Three indicted for selling pirated phone system software worth $88 million

Three people have been charged with selling more than $88 million worth of stolen software licenses from Avaya Direct International related to a telephone system product called IP Office, which is used by thousands of companies around the world. The FBI conducted the investigation, which led to their charges of federal wire transfer fraud and money laundering.

3 Indicted for Avaya Piracy Fraud

The Grand Jury of the Western District of Oklahoma charged the following defendants with conspiracy to commit wire fraud and 13 counts of wire fraud: Raymond Bradley Pearce, aka Brad Pearce, 46, of Tuttle, Oklahoma; Dusti O. Pearce (Brad’s wife), 44, of Tuttle, Oklahoma; and Jason M. Hines, aka Joe Brown, aka Chad Johnson, aka Justin Albaum, 42, of Caldwell, New Jersey. In addition, the grand jury charged both Brad Pearce and Dusti Pearce with one charge of conspiracy to commit money laundering and money laundering.

Here’s how the three compromised the software licenses, according to the indictment:

How the Avaya software licenses work

To enable additional functionality of IP Office, such as voicemail or more telephones, customers had to purchase software licenses – which Avaya generated – from an authorized Avaya distributor or reseller. Avaya used software license keys to control access to Avaya’s copyrighted software and to ensure that only customers who paid for the software could use it.

What the Pearces and Hines were doing, according to the indictment?

Brad Pearce was a customer service representative at Avaya and allegedly used his system administrator privileges to generate tens of millions of dollars in ADI software license keys. Pearce sold the license keys to Hines and other customers, who in turn resold them to resellers and end users around the world.
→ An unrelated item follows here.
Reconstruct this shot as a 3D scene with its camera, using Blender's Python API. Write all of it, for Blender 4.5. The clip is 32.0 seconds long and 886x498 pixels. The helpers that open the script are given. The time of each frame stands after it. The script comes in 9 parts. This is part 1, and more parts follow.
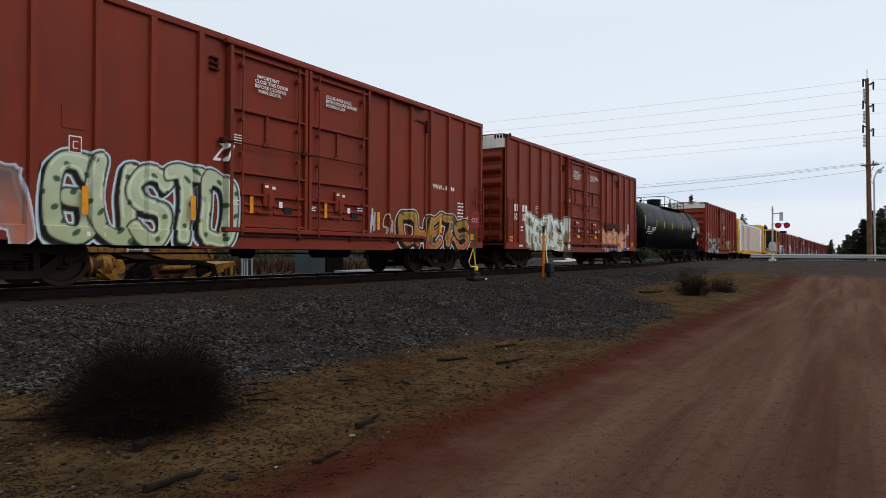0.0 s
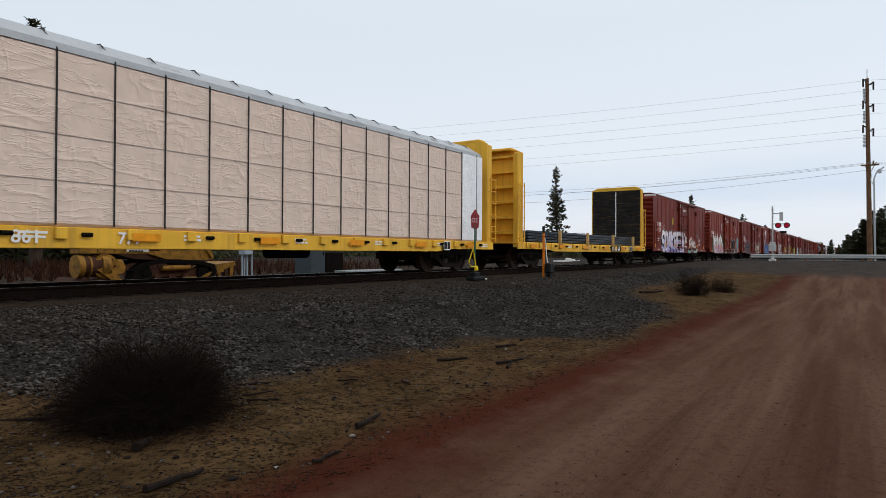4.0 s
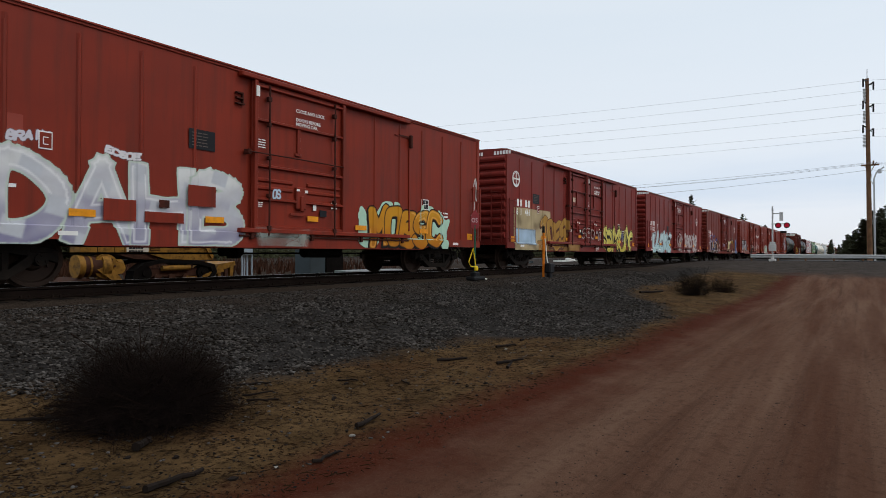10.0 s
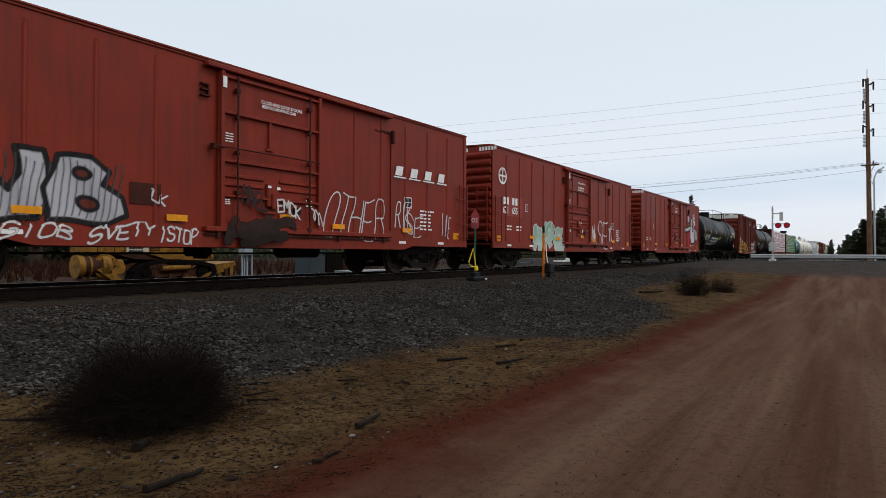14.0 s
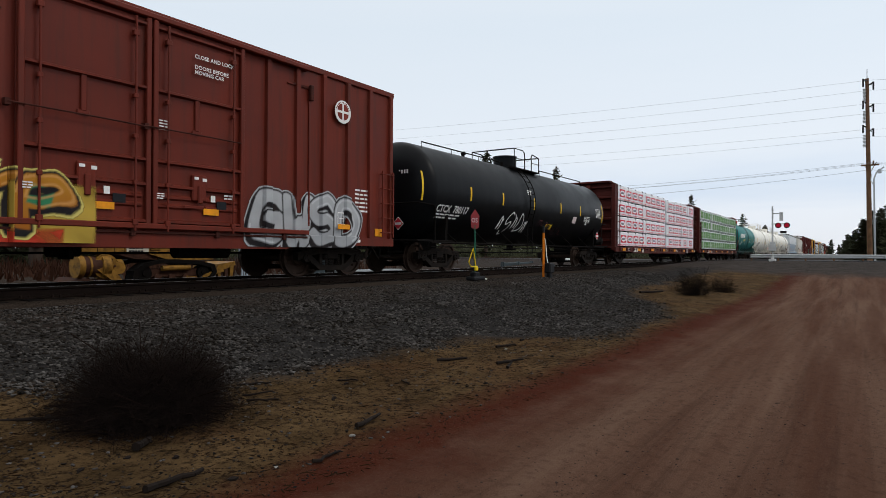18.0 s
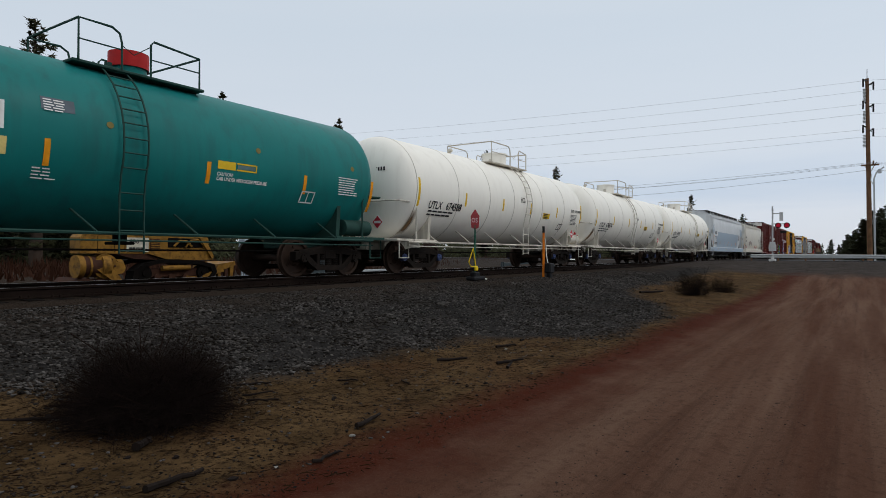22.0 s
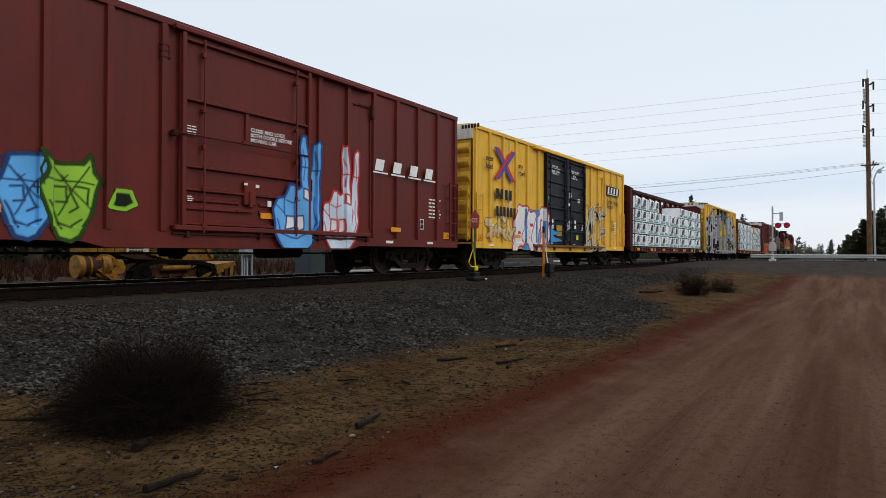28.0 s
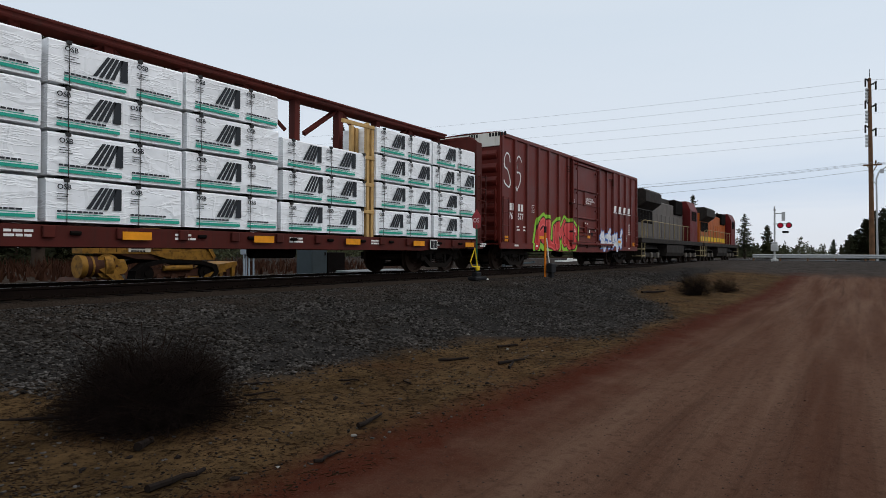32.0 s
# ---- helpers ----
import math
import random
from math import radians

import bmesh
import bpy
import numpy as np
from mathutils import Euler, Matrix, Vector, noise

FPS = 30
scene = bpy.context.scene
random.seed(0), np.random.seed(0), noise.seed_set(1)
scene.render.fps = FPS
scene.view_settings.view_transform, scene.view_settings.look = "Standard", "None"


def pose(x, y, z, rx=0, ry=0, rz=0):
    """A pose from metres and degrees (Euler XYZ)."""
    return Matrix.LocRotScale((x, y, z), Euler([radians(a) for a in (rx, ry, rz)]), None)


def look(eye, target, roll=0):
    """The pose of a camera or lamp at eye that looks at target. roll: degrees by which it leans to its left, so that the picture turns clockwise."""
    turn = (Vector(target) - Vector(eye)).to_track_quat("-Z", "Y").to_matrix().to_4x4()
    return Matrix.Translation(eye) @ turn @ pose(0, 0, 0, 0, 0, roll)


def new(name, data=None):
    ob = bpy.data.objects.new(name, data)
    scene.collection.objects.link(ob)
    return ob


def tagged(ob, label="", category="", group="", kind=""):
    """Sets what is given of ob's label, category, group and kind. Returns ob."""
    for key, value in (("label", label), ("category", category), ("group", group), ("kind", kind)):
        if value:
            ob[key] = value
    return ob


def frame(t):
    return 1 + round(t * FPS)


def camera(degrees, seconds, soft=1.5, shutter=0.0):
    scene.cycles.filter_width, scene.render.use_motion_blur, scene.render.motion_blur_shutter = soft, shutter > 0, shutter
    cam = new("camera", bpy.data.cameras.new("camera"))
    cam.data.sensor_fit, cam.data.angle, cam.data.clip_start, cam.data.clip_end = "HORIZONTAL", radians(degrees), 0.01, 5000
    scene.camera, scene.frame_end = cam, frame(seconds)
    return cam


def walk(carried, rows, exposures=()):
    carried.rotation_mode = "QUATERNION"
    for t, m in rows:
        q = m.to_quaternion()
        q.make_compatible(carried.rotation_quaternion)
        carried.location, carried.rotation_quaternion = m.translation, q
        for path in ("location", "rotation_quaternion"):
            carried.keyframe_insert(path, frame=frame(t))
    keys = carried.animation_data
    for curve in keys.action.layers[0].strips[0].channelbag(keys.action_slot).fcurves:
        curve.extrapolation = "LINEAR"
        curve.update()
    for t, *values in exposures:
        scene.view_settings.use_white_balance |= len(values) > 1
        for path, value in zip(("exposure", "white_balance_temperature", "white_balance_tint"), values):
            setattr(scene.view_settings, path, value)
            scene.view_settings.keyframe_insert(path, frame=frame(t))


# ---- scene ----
SECONDS = 32.0
EYE = (0.0, -11.976, 0.592)
FOV, YAW, PITCH, ROLL = 71.30, 33.866, 0.367, 0.28


def aim(yaw):
    """The camera's pose: yaw in degrees from the line of the track."""
    a, b = radians(yaw), radians(PITCH)
    way = Vector((math.cos(a) * math.cos(b), math.sin(a) * math.cos(b), math.sin(b)))
    return look(EYE, Vector(EYE) + way * 10, ROLL)


cam = camera(FOV, SECONDS, soft=0.6)
walk(cam, [(0.0, aim(YAW)), (30.4, aim(YAW)), (31.0, aim(YAW + 0.09)), (31.5, aim(YAW + 0.145)), (32.0, aim(YAW + 0.15))],
     exposures=[(0.0, 0.07, 6500, 10), (4.6, 0.02, 6500, 10), (5.6, -0.13, 6480, 10), (6.3, -0.1, 6480, 10), (7.5, 0.05, 6500, 10), (12.0, 0.02, 6500, 10), (19.2, 0.07, 6500, 10), (20.2, -0.20, 6360, 10), (21.0, -0.28, 6310, 10), (22.0, -0.20, 6360, 10), (23.0, -0.28, 6240, 10), (24.0, -0.34, 6140, 10), (25.2, -0.33, 6160, 10), (27.0, 0.0, 6450, 10), (28.0, 0.09, 6500, 10), (29.0, 0.07, 6500, 10), (30.0, -0.15, 6360, 10), (31.0, -0.09, 6360, 10), (32.0, -0.09, 6360, 10)])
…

The retail value of each Avaya software license ranged from less than $100 to thousands of dollars.

Pearce also hijacked the accounts of former Avaya employees to generate additional ADI software license keys. He changed information about the accounts to hide that he was generating ADI license keys, which prevented Avaya from discovering the fraud for years. Brad Pearce’s wife, Dusti Pearce, is said to have handled the bookkeeping and helped the financial side of the illegal trade.

Hines operated Direct Business Services International (DBSI), an unauthorized Avaya reseller, in New Jersey. He is said to have purchased software licenses from the Pearces under his own name and also using an alias, Joe Brown. Hines was reportedly one of the largest users of the ADI licensing system in the world and Pearce’s largest customer.

Wiring fraud impacted Avaya’s profits, as well as global market prices

According to the indictment, Pearce and Hines’ operation not only prevented Avaya from making money from its stolen intellectual property, but also undermined the global market in Avaya ADI software licenses because the Pearces and Hines sold licenses for significantly below wholesale price.

The Pearce’s and Hines laundered money

In total, the Pearces and Hines would have reaped millions of dollars from the fraud. In addition, in order to hide the nature and source of the money, the Pearces allegedly funneled their illicit profits through a PayPal account created under a false name to multiple bank accounts and then transferred the money to numerous other investment and bank accounts. They are also said to have bought large amounts of gold and other valuable items. The indictment lists numerous assets subject to forfeiture, including cash, gold, silver, collectible coins, cryptocurrency and real estate.